Mana leaders declared that they represented “the poor and dispossessed,” calling for minor social reforms such as an increased minimum wage. However, the core of the party’s platform involves measures to increase the property rights, and hence wealth, of the Maori tribal elite. It campaigns to block land sales to Chinese buyers, in favour of Maori tribes, thus whipping up anti-foreigner chauvinism.

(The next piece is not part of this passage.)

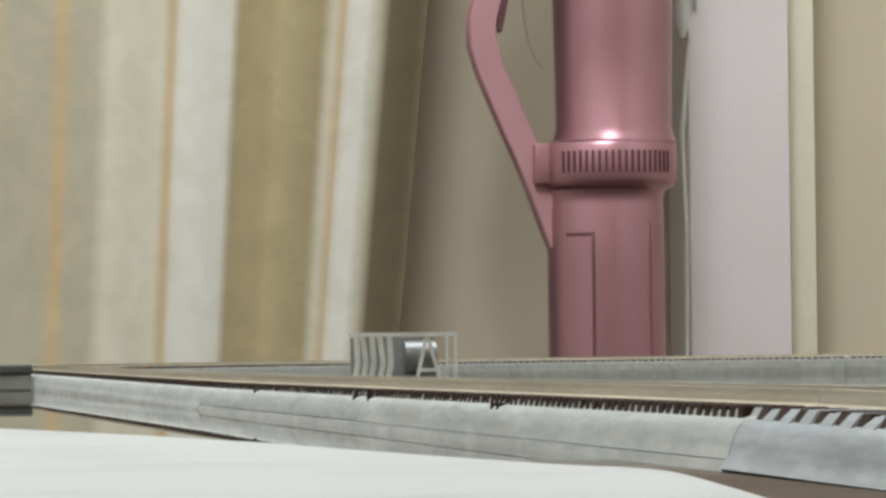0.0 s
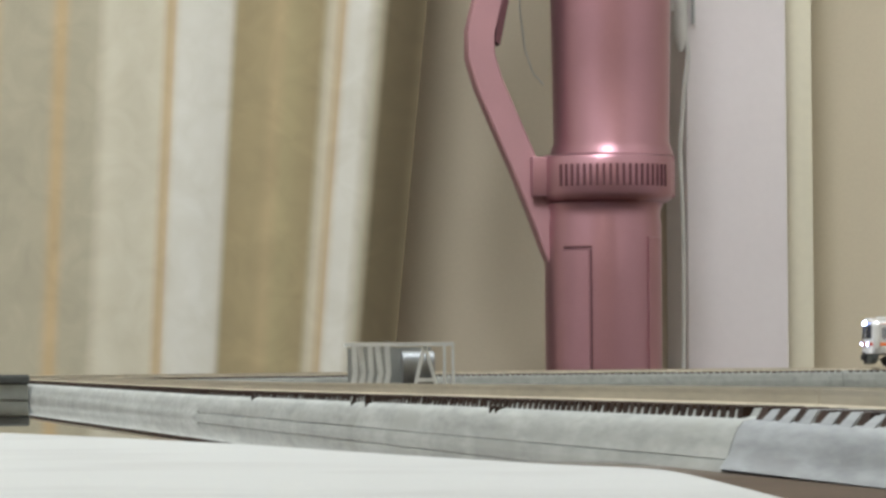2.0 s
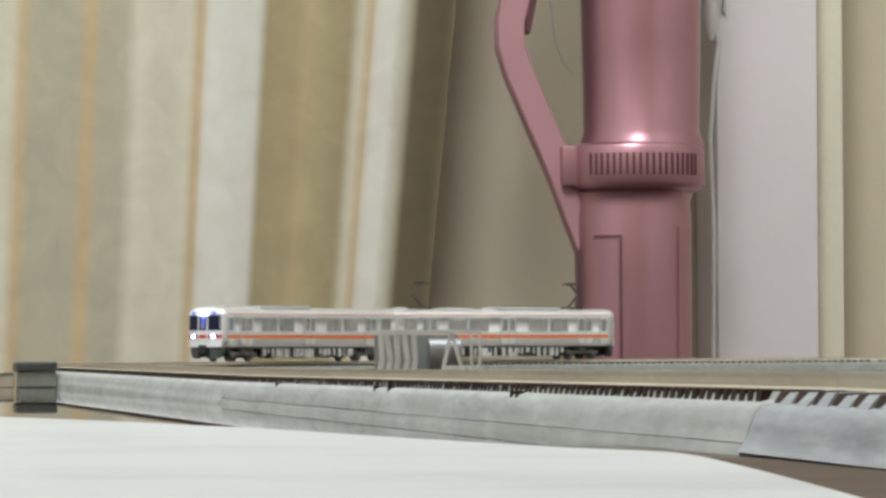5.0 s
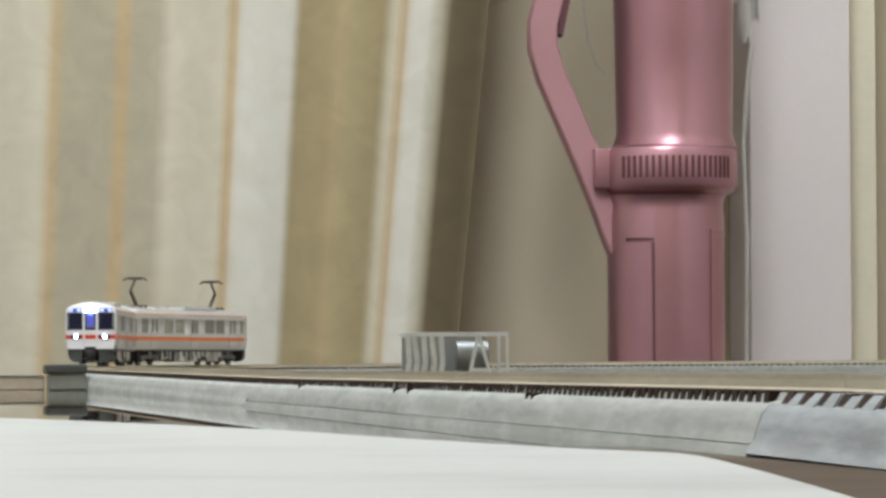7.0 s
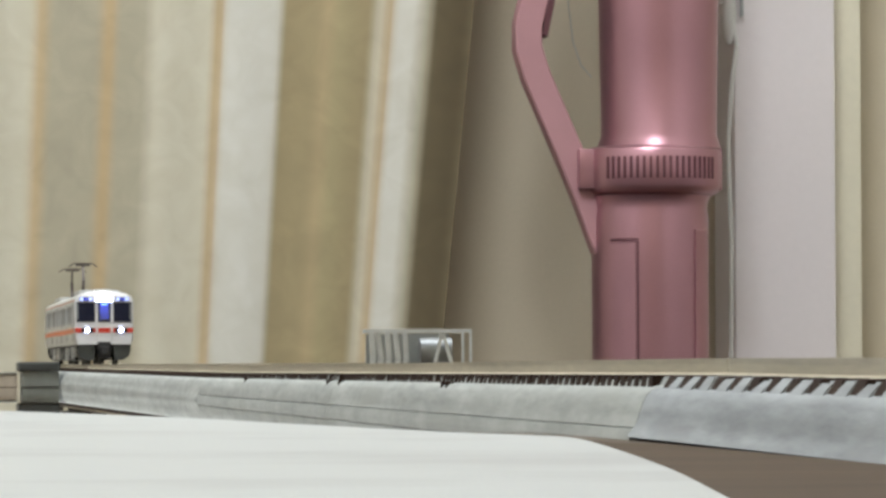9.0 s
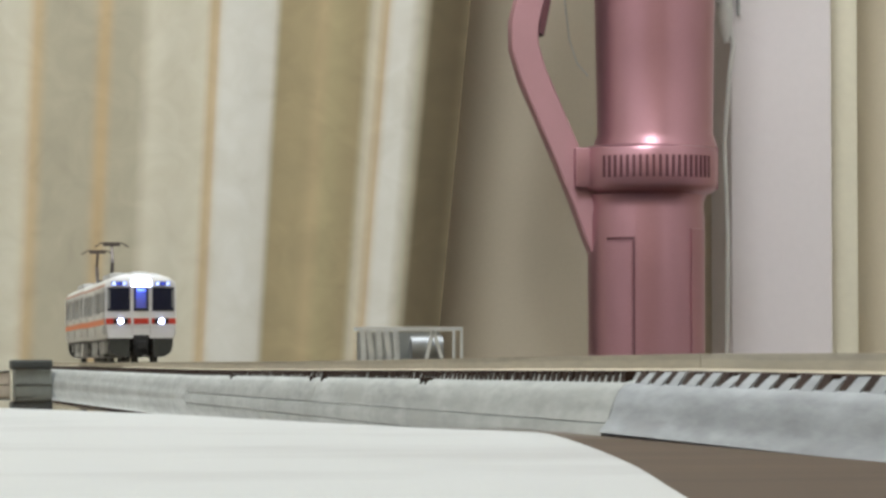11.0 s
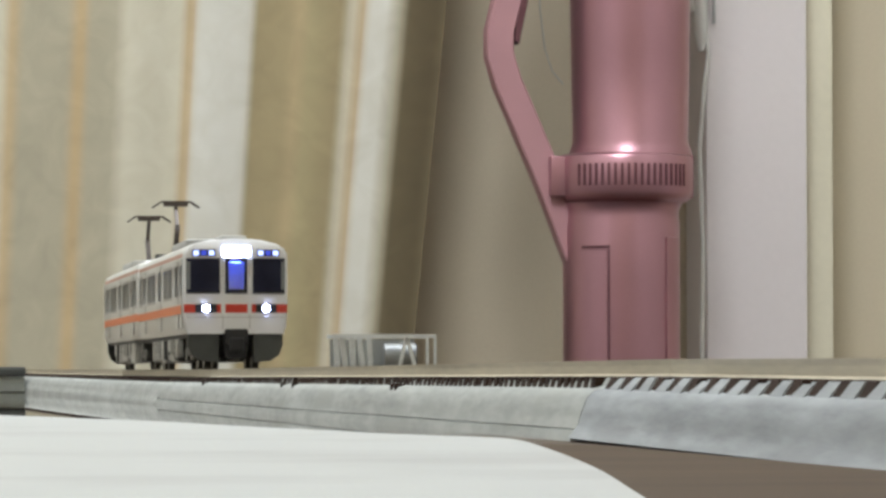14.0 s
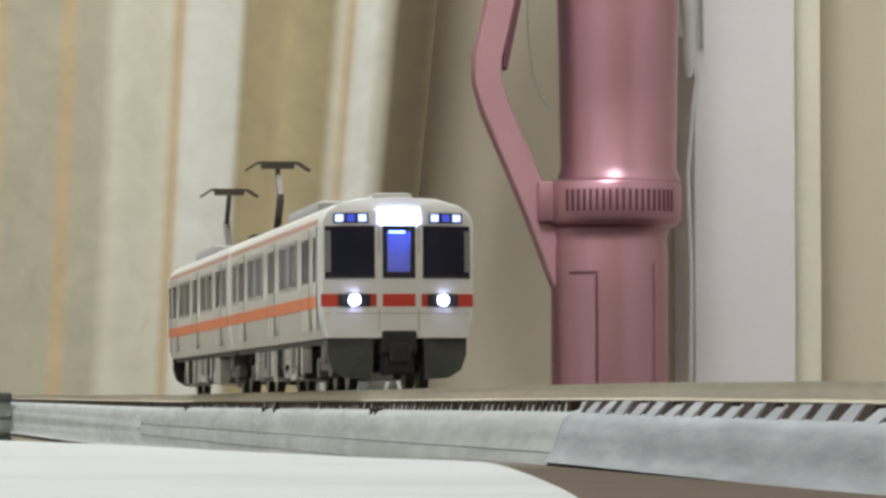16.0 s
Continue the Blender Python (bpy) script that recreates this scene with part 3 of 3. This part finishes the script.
    for s in (-1, 1):
        lens = part("headlamp_bezel", face_panel(s * 5.7 - 2.0, s * 5.7 + 2.0, 10.3, 11.9, 0.2), SEAL, body)
        bm = bmesh.new()
        y = -LENGTH / 2 + nose(5.7) * 0.9
        tube(bm, (s * 5.7, y + 0.3, 11.1), (s * 5.7, y - 0.5, 11.1), 0.72, n=20)
        part("headlamp", bm, LIGHT_HEAD if lit else FACE, body, "lit round headlamp" if lit else "unlit round lamp")
        p = part("number_panel", face_panel(s * 6.1 - 2.2, s * 6.1 + 2.2, 20.95, 22.25, 0.14), SEAL, body, "small panel beside the sign")
        for k in (-1.45, 0, 1.45):
            part("panel_segment", face_panel(s * 6.1 + k - 0.5, s * 6.1 + k + 0.5, 21.15, 22.05, 0.24, 2), (LIGHT_SIDE if k else LIGHT_DIM) if lit else DARK_GREY, p)
        # grey strip paints the reflection along the window's curved outer edge
        part("corner_glass", face_panel(s * 9.0 - 0.38, s * 9.0 + 0.38, 14.7, 20.0, 0.2, 2), CORNER, body, "curved corner glass with a pale reflection painted on")
    part("destination_sign", face_panel(-2.6, 2.6, 20.95, 22.8, 0.2), LIGHT_SIGN if lit else DARK_GREY, body, "lit destination sign" if lit else "dark destination sign")
    for x in (-2.55, 2.55):
        part("front_seam", face_panel(x - 0.09, x + 0.09, 7.2, 20.8, 0.05, 1), FRAME_GREY, body, "grey seam beside the end door")
    part("front_crease", face_panel(-9.2, 9.2, 9.35, 9.5, 0.05), FRAME_GREY, body)
    # skirt and coupler
    bm = bmesh.new()
    ring = [(-9.0, 6.5), (-9.0, 4.2), (-8.3, 2.3), (-6.6, 1.2), (-3.4, 0.95), (-3.2, 6.5)]
    for s in (-1, 1):
        a = [bm.verts.new((s * x, -LENGTH / 2 + 0.5 + 1.1 * nose(x), z)) for x, z in ring]
        b = [bm.verts.new((s * x, -LENGTH / 2 + 2.6 + 1.6 * nose(x), z)) for x, z in ring]
        for i in range(6):
            bm.faces.new((a[i], a[(i + 1) % 6], b[(i + 1) % 6], b[i]))
        bm.faces.new(a)
        bm.faces.new(b)
    part("skirt", bm, DARK_GREY, car, "dark grey snow skirt")
    bm = bmesh.new()
    box(bm, -2.2, 2.2, -LENGTH / 2 - 0.6, -LENGTH / 2 + 5, 4.3, 7.2, bevel=0.3)
    box(bm, -1.4, 1.4, -LENGTH / 2 - 1.6, -LENGTH / 2, 3.0, 5.6, bevel=0.4)
    box(bm, -2.0, 2.0, -LENGTH / 2 + 0.5, -LENGTH / 2 + 4, 1.6, 4.3, bevel=0.3)
    part("coupler", bm, SEAL, car, "black coupler")
    # roof
    rc = part("roof_unit", boxed(-7.2, 7.2, -34, 4, 23.0, 25.3, bevel=1.0), ROOF_KIT, body, "grey air conditioning unit", smooth=40)
    for y in (-24, -6):
        part("fan_grille", boxed(-4.5, 4.5, y - 5, y + 5, 25.25, 25.5, bevel=0.1), DARK_GREY, rc)
    for y in (-58, -50) if not pans else (58,):
        part("roof_vent", boxed(-2.6, 2.6, y - 2.6, y + 2.6, 23.9, 25.1, bevel=0.6), ROOF, body, smooth=40)
    for s in (-1, 1):
        bm = bmesh.new()
        beam(bm, (s * 7.4, -60, 23.3), (s * 7.4, 62, 23.3), 0.5)
        part("roof_gutter", bm, ROOF, body)
    if pans:
        pantograph(car, -46, 1)
        pantograph(car, 46, -1)
        part("roof_cover", boxed(-5, 5, 18, 34, 23.3, 24.9, bevel=0.7), ROOF_KIT, body, smooth=40)
    # underframe
    part("floor_pan", boxed(-8.6, 8.6, -62, 66, 5.6, 6.35), UNDER, car)
    random.seed(7 if lit else 8)
    y = -33.0
    while y < 31:
        w = random.uniform(2.2, 6.5)
        for s in (-1, 1):
            h = random.uniform(1.0, 2.4)
            x0, x1 = sorted((s * 4.4, s * random.uniform(8.0, 8.9)))
            part("underfloor_box", boxed(x0, x1, y, y + w, h, 5.58, bevel=0.3), random.choice((UNDER, UNDER_GREY, UNDER_GREY, DARK_GREY)), car)
        y += w + random.uniform(0.5, 1.6)
    for s in (-1, 1):
        y = -34.0
        while y < 33:
            w = random.uniform(0.7, 1.8)
            x0, x1 = sorted((s * 7.6, s * random.uniform(8.6, 9.25)))
            part("underfloor_fitting", boxed(x0, x1, y, y + w, random.uniform(1.2, 3.4), 5.56, bevel=0.15), random.choice((UNDER_GREY, UNDER_GREY, UNDER, ROOF)), car)
            y += w + random.uniform(1.2, 3.0)
    part("gangway", boxed(-4.2, 4.2, 66.8, 68.1, 7.0, 20.5, bevel=0.4), SEAL, car, "black gangway bellows")
    for yb in (-47, 47):
        bogie(car, yb)
    return car


lead_car = rail_car("lead_car", "silver-white model commuter train car with orange stripes and lit headlamps", True, False)
rear_car = rail_car("rear_car", "silver-white model train car with orange stripes and two raised pantographs", False, True)

# seconds and the distance of the train's nose from the origin along the line, in millimetres
RUN = [(0.0, 2150.0), (1.0, 2008.0), (2.0, 1864.0), (2.5, 1792.8), (3.0, 1721.5), (3.5, 1651.5), (4.0, 1581.6), (5.0, 1440.0), (6.5, 1231.0), (7.0, 1164.5), (7.5, 1100.0),
       (8.0, 1040.0), (9.0, 918.0), (10.0, 793.0), (11.5, 601.1), (12.5, 469.4), (14.5, 203.4), (16.0, 1.5)]


def car_pose(s, backwards=False):
    """A car whose front end is s along the line, standing on its two bogies."""
    (xa, ya, _), (xb, yb, _) = along(s + 20), along(s + 114)
    turn = math.degrees(math.atan2(xb - xa, yb - ya))
    return mm((xa + xb) / 2, (ya + yb) / 2, RAIL_Z + rise(s + 67), 0, 0, -turn + (180 if backwards else 0))


def run_at(t):
    """Smooth distance at t by a cubic between the marks."""
    for i in range(len(RUN) - 1):
        (t0, s0), (t1, s1) = RUN[i], RUN[i + 1]
        if t <= t1 + 1e-9:
            def slope(k):
                a, b = RUN[max(0, k - 1)], RUN[min(len(RUN) - 1, k + 1)]
                return (b[1] - a[1]) / (b[0] - a[0])
            h = t1 - t0
            u = (t - t0) / h
            return ((2 * u ** 3 - 3 * u ** 2 + 1) * s0 + (u ** 3 - 2 * u ** 2 + u) * h * slope(i) + (3 * u ** 2 - 2 * u ** 3) * s1 + (u ** 3 - u ** 2) * h * slope(i + 1))
    return RUN[-1][1]


def motions():
    times = [k * 0.25 for k in range(65)]
    walk(lead_car, [(t, car_pose(run_at(t))) for t in times])
    walk(rear_car, [(t, car_pose(run_at(t) + 136.5, True)) for t in times])


motions()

The Internet Party was nakedly pro-business, advocating government grants for web-based start-up companies. In a bid to garner electoral support, it also criticised state surveillance and invited journalist Glenn Greenwald, whistleblower Edward Snowden and WikiLeaks founder Julian Assange to address a public meeting by video link five days before the election. Snowden further exposed the mass surveillance activities of the GCSB. Far from calling for the abolition of the GCSB, however, the IP indicated support for the intelligence apparatus, proposing “a review of our national security arrangements.”

Internet-Mana aimed to support a coalition government led by the Labour Party, which shares the National Party’s austerity and pro-imperialist agenda.

Under conditions of record voter abstention, particularly in working class electorates, Internet-Mana received just 1.4 percent of the overall party vote, well short of the 5 percent required to enter parliament, despite campaign funding of $4 million from Dotcom. This failure prompted the break-up of the Internet-Mana alliance, and an intensification of the state-orchestrated vendetta against Dotcom.

The World Socialist Web Site alone has taken a consistent and principled stand on the Dotcom case. In July 2012, it warned that the measures taken against Dotcom constituted an assault on basic rights that set a dangerous precedent for similar police actions against workers and youth.

The WSWS defends Dotcom’s democratic rights and opposes his extradition, despite our opposition to his pro-capitalist politics and the sordid manoeuvring of the pseudo-left groups who sought to hoodwink the working class by presenting Internet-Mana as a progressive alternative.